[start]
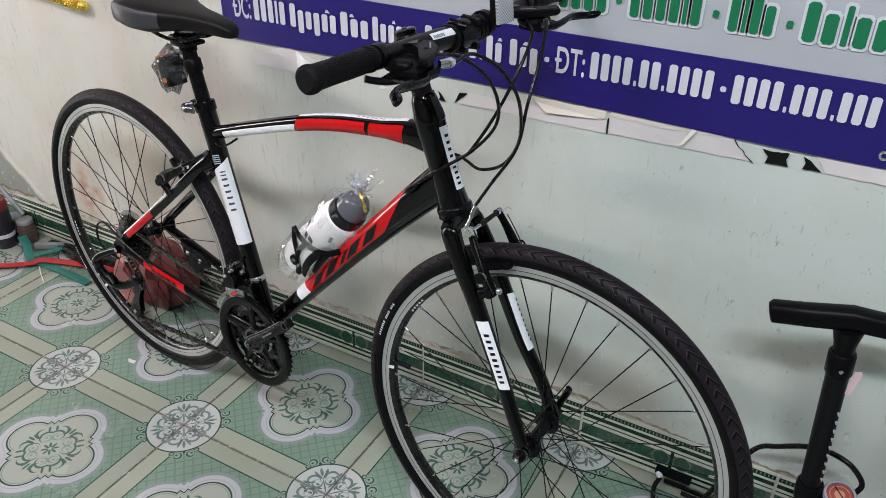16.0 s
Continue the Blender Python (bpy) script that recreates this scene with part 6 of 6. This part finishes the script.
def build_floor_cables():
    yellow, white = simple("yellow_cord", (0.50, 0.42, 0.09), 0.5), simple("white_cord", (0.70, 0.72, 0.66), 0.45)
    y = curve([(0.368, -0.330, 0.004), (0.374, -0.292, 0.004), (0.395, -0.258, 0.004), (0.44, -0.246, 0.004), (0.50, -0.262, 0.004), (0.57, -0.285, 0.004), (0.63, -0.300, 0.004), (0.68, -0.298, 0.004)], 8)
    tagged(part("yellow_cord", Shape().tube(y, 0.0032, 8), yellow), "thin yellow cord lying on the tiles", "cord")
    w = curve([(0.500, -0.290, 0.004), (0.498, -0.252, 0.004), (0.520, -0.222, 0.004), (0.565, -0.214, 0.004), (0.615, -0.228, 0.004), (0.648, -0.262, 0.004), (0.68, -0.285, 0.004), (0.61, -0.290, 0.004)], 8)
    cord = part("white_cord", Shape().tube(w, 0.0024, 8), white)
    tagged(cord, "thin white cord with a small plug on the tiles", "cord")
    part("plug", Shape().tube([(0.500, -0.288, 0.006), (0.503, -0.302, 0.006)], [0.005, 0.006], 10), white, cord)
    at = Matrix.Translation((-0.193, -0.565, 0.0))
    cap = part("bottle_cap", Shape().lathe([(0.0, 0.0020), (0.0105, 0.0020), (0.0112, 0.0028), (0.0128, 0.0028), (0.0138, 0.0020), (0.0142, 0.0), (0.012, 0.0)], 28, at @ Matrix.Rotation(radians(90), 4, "X")), white)
    tagged(cap, "small white bottle cap with a dark printed line on the tiles", "cap")
    part("print", Shape().prism([(-0.008, -0.0012), (0.008, -0.0012), (0.007, 0.0012), (-0.007, 0.0012)], 0.0006, at @ Matrix.Translation((0, 0, 0.0024)) @ Matrix.Rotation(radians(25), 4, "Z") @ Matrix.Rotation(radians(90), 4, "X")), black_plastic, cap)
    tagged(part("paper_flake", Shape().prism([(-0.013, -0.004), (0.012, -0.006), (0.014, 0.004), (-0.002, 0.006)], 0.001, Matrix.Translation((-0.681, -0.309, 0.0015)) @ Matrix.Rotation(radians(90), 4, "X")), paper, smooth=0), "small pale flake of paper on the floor", "paper")


build_pump()
build_bags()
build_cup()
build_jar()
build_floor_cables()


# ---- things by the back wheel ----
red_cloth = simple("dusty_red_plastic", (0.135, 0.020, 0.021), 0.42, vary=0.3, grain=40, bump=0.4)
pink_cloth = simple("pale_pink_plastic", (0.62, 0.27, 0.24), 0.5, vary=0.25, grain=40, bump=0.4)
red_strap = simple("red_strap", (0.36, 0.022, 0.028), 0.5, vary=0.15, grain=200, bump=0.2)
teal_strap = simple("teal_strap", (0.008, 0.12, 0.095), 0.55, vary=0.2, grain=200, bump=0.2)
dark_red = simple("dark_red_plastic", (0.15, 0.014, 0.016), 0.4, vary=0.25)
can_black = simple("can_black", (0.012, 0.012, 0.020), 0.35)
tin_grey = simple("dull_tin", (0.30, 0.31, 0.31), 0.45, metal=0.5, vary=0.25)
glass_brown = simple("dusty_brown_jar", (0.075, 0.05, 0.04), 0.25, vary=0.4)


def build_rag():
    """A dusty red plastic bag stuffed behind the back wheel."""
    s = Shape()
    rows = []
    for j in range(18):
        t = j / 17
        row = []
        for k in range(30):
            a = 2 * math.pi * k / 30
            g = 1 + 0.26 * noise.noise(Vector((math.cos(a) * 2, math.sin(a) * 2, t * 2.2))) + 0.20 * noise.noise(Vector((math.cos(a) * 6, math.sin(a) * 6, t * 4)))
            w = math.sin(math.pi * (0.06 + 0.90 * t)) ** 0.45
            row.append(Vector((-0.800 + 0.105 * g * w * math.cos(a) + 0.03 * t, min(-0.016, -0.082 + 0.062 * g * w * math.sin(a)), 0.003 + 0.205 * t)))
        rows.append(row)
    s.grid(rows, caps=True)
    bag = part("red_bag", s, red_cloth, smooth=18)
    tagged(bag, "dusty red plastic bag stuffed behind the back wheel", "bag")
    f = Shape()
    rows = []
    for j in range(12):
        t = j / 11
        rows.append([Vector((-0.905 + 0.020 * k + 0.020 * noise.noise(Vector((k, t * 3, 1))), -0.128 - 0.014 * math.sin(k * 1.7 + t * 4), 0.004 + 0.17 * t)) for k in range(4)])
    f.grid(rows, closed_u=False)
    part("pale_fold", f, pink_cloth, bag, "pale pink fold of plastic")


def strap(points, width, thick=0.002):
    pts = curve(points, 8)
    s = Shape()
    return s.tube(pts, [(thick, width / 2)] * len(pts), 10, side=(0, 0, 1), power=0.5)


def build_left_clutter():
    tagged(part("red_strap", strap([(-1.62, -0.330, 0.006), (-1.367, -0.214, 0.010), (-1.275, -0.150, 0.012), (-1.255, -0.124, 0.016), (-1.14, -0.075, 0.010), (-1.03, -0.040, 0.006)], 0.024), red_strap), "flat red strap lying on the floor", "strap")
    tagged(part("teal_strap", strap([(-1.385, -0.090, 0.040), (-1.345, -0.105, 0.028), (-1.300, -0.130, 0.010), (-1.215, -0.128, 0.008), (-1.12, -0.128, 0.008), (-1.05, -0.130, 0.006)], 0.026), teal_strap), "flat dark teal strap lying on the floor", "strap")
    tagged(part("teal_strap", strap([(-1.31, -0.120, 0.010), (-1.27, -0.085, 0.020), (-1.23, -0.045, 0.030)], 0.022), teal_strap), "folded dark teal strap by the skirting", "strap")
    up = Matrix.Rotation(radians(90), 4, "X")
    can = thing("spray_can", "black spray can with red and white label", "can", at=Matrix.Translation((-1.450, -0.104, 0.0)))
    part("body", Shape().lathe([(0.0, 0.0), (0.031, 0.0), (0.033, 0.003), (0.033, 0.125), (0.031, 0.130), (0.022, 0.142), (0.018, 0.144), (0.0, 0.145)], 32, up), can_black, can)
    part("cap", Shape().lathe([(0.0305, 0.126), (0.0338, 0.126), (0.0338, 0.144), (0.029, 0.156), (0.0, 0.158)], 32, up), dark_red, can, "dark red cap")
    part("label", Shape().lathe([(0.0333, 0.036), (0.0336, 0.037), (0.0336, 0.048), (0.0333, 0.049)], 32, up), ink_white, can, "white label band")
    bars_s = Shape()
    for i in range(4):
        a = -1.9 + 0.22 * i
        bars_s.box((0.006, 0.001, 0.009), Matrix.Translation((0.0338 * math.cos(a), 0.0338 * math.sin(a), 0.016)) @ Matrix.Rotation(a + 1.57, 4, "Z"))
    part("lettering", bars_s, ink_white, can, "white printed squares")
    for x, y, s in ((-1.412, -0.052, 1.0), (-1.470, -0.038, 0.92)):
        jar = thing("dusty_jar", "small dusty brown jar with a grey lid", "jar", "dusty jars by the skirting", at=Matrix.Translation((x, y, 0)) @ Matrix.Diagonal((s, s, s, 1)))
        part("body", Shape().lathe([(0.0, 0.0), (0.026, 0.0), (0.028, 0.004), (0.028, 0.050), (0.024, 0.060), (0.022, 0.064)], 28, up), glass_brown, jar)
        part("lid", Shape().lathe([(0.0225, 0.062), (0.0240, 0.063), (0.0240, 0.074), (0.022, 0.076), (0.0, 0.0765)], 28, up), tin_grey, jar, "dull grey lid")
    tagged(part("metal_rod", Shape().tube([(-1.560, -0.046, 0.218), (-1.429, -0.040, 0.080)], 0.008, 10), tin_grey), "grey metal rod leaning by the wall", "rod")
    tagged(part("metal_rod", Shape().tube([(-1.60, -0.090, 0.100), (-1.44, -0.060, 0.012)], 0.005, 10), black_alloy), "dark metal rod leaning by the wall", "rod")
    rnd = random.Random(21)
    for i, (x, y, l, a) in enumerate(((-1.24, -0.040, 0.16, 0.10), (-1.15, -0.036, 0.20, 0.06), (-1.30, -0.060, 0.09, 0.5), (-1.18, -0.062, 0.12, -0.15), (-1.02, -0.030, 0.22, 0.03))):
        ob = part("scrap_bar", Shape().box((l, 0.022 - 0.003 * (i % 3), 0.020 + 0.006 * (i % 2)), Matrix.Translation((x, y, 0.014 + 0.002 * i)) @ Matrix.Rotation(a, 4, "Z"), 0.003), (black_alloy, pump_black, tin_grey)[i % 3])
        tagged(ob, "dark scrap metal bar lying along the skirting", "metal bar", "scrap bars by the skirting")
    tagged(part("cable_tie", Shape().tube(curve([(-1.27, -0.125, 0.006), (-1.22, -0.160, 0.006), (-1.165, -0.190, 0.003)], 5), 0.0016, 6), simple("cream_tie", (0.62, 0.58, 0.44), 0.5)), "thin cream cable tie on the floor", "cable tie")


def build_garland():
    """A twisted gold garland pinned along the wall, ending in a small ball."""
    g = Shape()
    a, b = Vector((-1.40, -0.024, 0.835)), Vector((-0.965, -0.022, 0.785))
    n = 52
    for i in range(n):
        t = i / (n - 1)
        p = a.lerp(b, t)
        g.tube([p + Vector((0.002 * math.sin(k), 0.011 * math.cos(k), 0.011 * math.sin(k))) for k in [2 * math.pi * q / 8 + i * 0.4 for q in range(8)]], 0.0034, 6, closed=True)
    g.tube([a, b], 0.008, 8)
    ob = tagged(part("gold_garland", g, gold_tie, smooth=30), "twisted gold garland pinned along the wall", "garland")
    part("end_ball", Shape().ball(b + Vector((0.020, 0, 0.0)), 0.0135, 16, 12), gold_tie, ob, "small gold ball")


build_rag()
build_left_clutter()
build_garland()


# ---- skirting and floor tiles ----
def build_skirting():
    run = tagged(part("baseboard", Shape().box((6.42, 0.008, 0.118), Matrix.Translation((0.389, WALL_Y - 0.003, 0.062))), pale_joint, smooth=0), "green patterned ceramic skirting along the wall", "skirting", kind="structure")
    mesh = None
    for i in range(-7, 9):
        m = Matrix.Translation((i * TILE + TILE / 2, WALL_Y - 0.0075, 0.0))
        if mesh is None:
            mesh = part("skirting_tile", Shape().box((TILE - 0.006, 0.006, 0.116), Matrix.Translation((0, 0, 0.064)), 0.0012), skirting_print, run, at=m).data
        else:
            part("skirting_tile", mesh, None, run, at=m)


def build_tiles():
    mesh = None
    for i in range(-7, 9):
        for j in range(0, 9):
            m = Matrix.Translation((i * TILE + TILE / 2, -0.004 - j * TILE - TILE / 2, 0.0)) @ Matrix.Rotation(radians(90 * ((i * 7 + j * 3) % 4)), 4, "Z")
            if mesh is None:
                mesh = part("tile", Shape().box((TILE - 0.0022, TILE - 0.0022, 0.008), Matrix.Translation((0, 0, -0.004)), 0.0008), tile_print, floor, at=m).data
            else:
                part("tile", mesh, None, floor, at=m)


build_skirting()
build_tiles()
[end]
Exercise requirements →
Search the data for the string "with". List each line that has it.

Written answer →
Continue the Blender Python (bpy) script that recreates this scene with part 6 of 6. This part finishes the script.
    tagged(cord, "thin white cord with a small plug on the tiles", "cord")
    tagged(cap, "small white bottle cap with a dark printed line on the tiles", "cap")
    can = thing("spray_can", "black spray can with red and white label", "can", at=Matrix.Translation((-1.450, -0.104, 0.0)))
        jar = thing("dusty_jar", "small dusty brown jar with a grey lid", "jar", "dusty jars by the skirting", at=Matrix.Translation((x, y, 0)) @ Matrix.Diagonal((s, s, s, 1)))